Systems-Based Early Childhood Education

Designing the Conditions Where Children, Families, and Providers Can Thrive

A Shift In Perspective

Systems-based early childhood education begins with a fundamental shift: strong outcomes for children depend on strong, connected systems. Access, affordability, workforce stability, and program quality are all intertwined.

In many communities, early childhood services operate in isolation—programs work independently, families navigate multiple systems alone, educators face unsustainable workloads, and businesses feel the impact. BELN asks a different question: What if early childhood were intentionally designed as shared community infrastructure rather than fragmented services?

Strengthening the Foundations for Success

BELN works to improve the conditions that allow early childhood programs and families to thrive, including workforce stability, shared access tools, coordinated referrals, aligned quality standards, sustainable funding, and cross-sector collaboration. These conditions do not arise on their own—they require intentional design, facilitation, and long-term commitment.

As a backbone organization, BELN connects families, providers, businesses, healthcare partners, and policymakers to align efforts and build shared solutions. Though often behind the scenes, this work is essential for lasting impact.
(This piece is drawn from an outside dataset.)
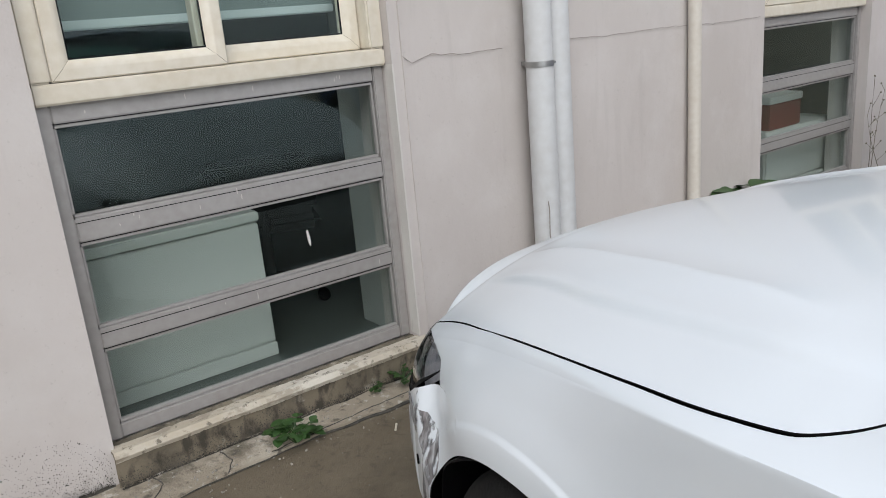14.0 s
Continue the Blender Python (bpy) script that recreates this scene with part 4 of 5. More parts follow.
# belt trim, side glass and middle posts
belt_rows = [[(u, plan(u) - 0.052 + o, belt(u) + h) for o, h in ((0.004, -0.005), (0.009, 0.003), (0.006, 0.014), (-0.006, 0.026), (-0.014, 0.027))] for u in np.linspace(-3.3, -0.662, 124)]
panel("belt_trim", [belt_rows], car, "satin chrome belt trim", 0.005, CHROME)
belt_rows = [[(u, plan(u) - 0.052 + o, belt(u) + h) for o, h in ((-0.010, 0.026), (-0.0125, 0.029), (-0.017, 0.030))] for u in np.linspace(-3.28, -0.70, 122)]
panel("belt_seal", [belt_rows], car, "black rubber belt seal", 0.004, BLACK)
top_at = pchip([(TOP[i][0].x, TOP[i][0].z) for i in range(0, 111)])
post_a = pchip([(0.96, -1.640), (0.993, -1.648), (1.083, -1.686), (1.21, -1.712), (1.37, -1.703), (1.42, -1.70)])
post_g = pchip([(0.96, -1.716), (0.986, -1.724), (1.18, -1.742), (1.383, -1.775), (1.42, -1.785)])
post_b = pchip([(0.96, -1.836), (0.993, -1.834), (1.175, -1.826), (1.377, -1.842), (1.42, -1.845)])
rear_post = pchip([(0.96, -2.73), (1.02, -2.735), (1.11, -2.757), (1.25, -2.80), (1.4, -2.85)])


def upright(g0, g1, off, name, label, material, d=0.006, n=24):
    rows = []
    for s in spread(0, 1, 6, 0.03):
        col = []
        for k in range(n + 1):
            w = 0.99
            for _ in range(5):
                u = g0(w) + (g1(w) - g0(w)) * s
                lo, hi = belt(u) + 0.02, top_at(u) + 0.003
                w = lo + (hi - lo) * k / n
            p = Vector(house(u, w)) + N_OUT * off
            col.append(tuple(p))
        rows.append(col)
    return panel(name, [rows], car, label, d, material)


upright(post_a, lambda w: post_g(w) + 0.003, 0.006, "door_post", "gloss black door post", BLACK_GLOSS)
upright(lambda w: post_g(w) - 0.003, post_b, 0.006, "door_post", "gloss black door post", BLACK_GLOSS)
upright(lambda w: post_b(w), lambda w: post_b(w) - 0.018, 0.003, "glass_channel", "black glass channel", BLACK)
upright(rear_post, lambda w: rear_post(w) - 0.05, 0.004, "rear_door_post", "gloss black rear door post", BLACK_GLOSS)


def pane_grid(u_list, g0=None):
    rows = []
    for u in u_list:
        lo, hi = belt(u) + 0.012, top_at(u) - 0.002
        rows.append([house(u, lo + (max(hi, lo + 0.001) - lo) * k / 14) for k in range(15)])
    return rows


for name, a, b, tint in (("front_side_glass", -0.76, -1.72, TINT), ("rear_side_glass", -1.80, -2.79, DARK_TINT), ("quarter_glass", -2.81, -3.28, DARK_TINT)):
    for ob in panel(name, [pane_grid(np.linspace(a, b, 40))], car, "tinted side window", 0.004, tint):
        ob.visible_shadow = False
screen.visible_shadow = False
panel("window_corner", [[[tuple(Vector(house(u, w)) - N_OUT * 0.006) for w in np.linspace(0.955, z1, 5)] for u, z1 in ((-0.662, 0.960), (-0.70, 0.985), (-0.74, 1.01), (-0.78, 1.03), (-0.83, 1.06))]], car, "black window corner", 0.003, BLACK)


# ---- door handles ----
def door_handle(parent_list, u0, u1, w0, label):
    """A strap handle: painted bar, thin chrome edge above, polished end."""
    for k, owner in zip((1, -1), parent_list):
        L_ = u1 - u0
        rows, trim, under = [], [], []
        for i in range(33):
            s = i / 32
            u = u0 + L_ * s
            out = 0.018 + 0.023 * math.sin(math.pi * min(max(s * 0.96 + 0.02, 0), 1)) ** 0.5
            half = 0.0205 + 0.004 * smooth_step(0.35, 0.8, s) - 0.005 * smooth_step(0.95, 1.0, s) - 0.006 * smooth_step(0.05, 0.0, s)
            wc = w0 - 0.004 * math.sin(math.pi * smooth_step(0.05, 0.8, s)) + 0.003 * s
            base = plan(u) + SIDE(wc / crease(u))
            ring = []
            for a in np.linspace(0, 2 * math.pi, 20, endpoint=False):
                cx, cz = math.cos(a), math.sin(a)
                ring.append((u, k * (base + out - 0.013 + 0.013 * math.copysign(abs(cx) ** 0.6, cx)), wc + half * math.copysign(abs(cz) ** 0.7, cz)))
            rows.append(ring)
            trim.append((u, k * (base + out - 0.006), wc + half + 0.0006))
            under.append((u, k * (base + out - 0.007), wc - half - 0.0004))
        cut = 29
        bm = sheet(bmesh.new(), rows[:cut + 1], True)
        bmesh.ops.holes_fill(bm, edges=[e for e in bm.edges if len(e.link_faces) == 1], sides=40)
        h = part("door_handle", bm, PAINT, owner, label)
        bm = sheet(bmesh.new(), [[(x, y, z) for x, y, z in r] for r in rows[cut:]], True)
        bmesh.ops.holes_fill(bm, edges=[e for e in bm.edges if len(e.link_faces) == 1], sides=40)
        part("handle_end", bm, BRIGHT, owner, "polished chrome handle end")
        part("handle_edge", tube(bmesh.new(), trim, 0.0034, 8), CHROME, owner, "chrome edge of the handle")
        part("handle_edge", tube(bmesh.new(), under, 0.0026, 8), CHROME, owner, "chrome edge of the handle")


door_handle(front_doors, -1.322, -1.585, 0.842, "white front door handle")
door_handle(rear_doors, -2.475, -2.815, 0.836, "white rear door handle with touch pad")
bm = bmesh.new()
tube(bm, [(-2.700 + 0.013 * math.copysign(abs(math.cos(a)) ** 0.5, math.cos(a)), 0.9705, 0.8375 + 0.009 * math.copysign(abs(math.sin(a)) ** 0.5, math.sin(a))) for a in np.linspace(0, 2 * math.pi, 24, endpoint=False)], 0.0014, 6, True)
part("touch_pad", bm, PAINT, rear_doors[0])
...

A county-wide child care waitlist portal allows families to apply through a single, centralized system instead of contacting multiple providers. This streamlines enrollment, reduces administrative work for programs, and lets providers focus on delivering high-quality care.

High-quality early childhood education relies on educators who are valued and supported. Systems-based solutions focus on comptetive compensation, substitute availability, professional development, and sustainable business practices—recognizing that educator wellbeing directly impacts child outcomes and strengthens the entire system.

Child care challenges affect workforce participation, healthcare access, educational outcomes, and economic development. Early childhood is not a standalone issue, it’s a community infrastructure.

Through initiatives like the Ravalli Child Care Advantage, BELN partners with businesses to expand employer engagement. Employer investment plays a critical role in stabilizing child care access and strengthening the local economy.

Long-Term Commitment & Shared Responsibility

Systems change takes time and shared commitment. BELN views early childhood as a living system that evolves with community needs and is built on shared responsibility. Through long-term partnership and collaborative leadership, we work to create coordinated, lasting outcomes for children and families.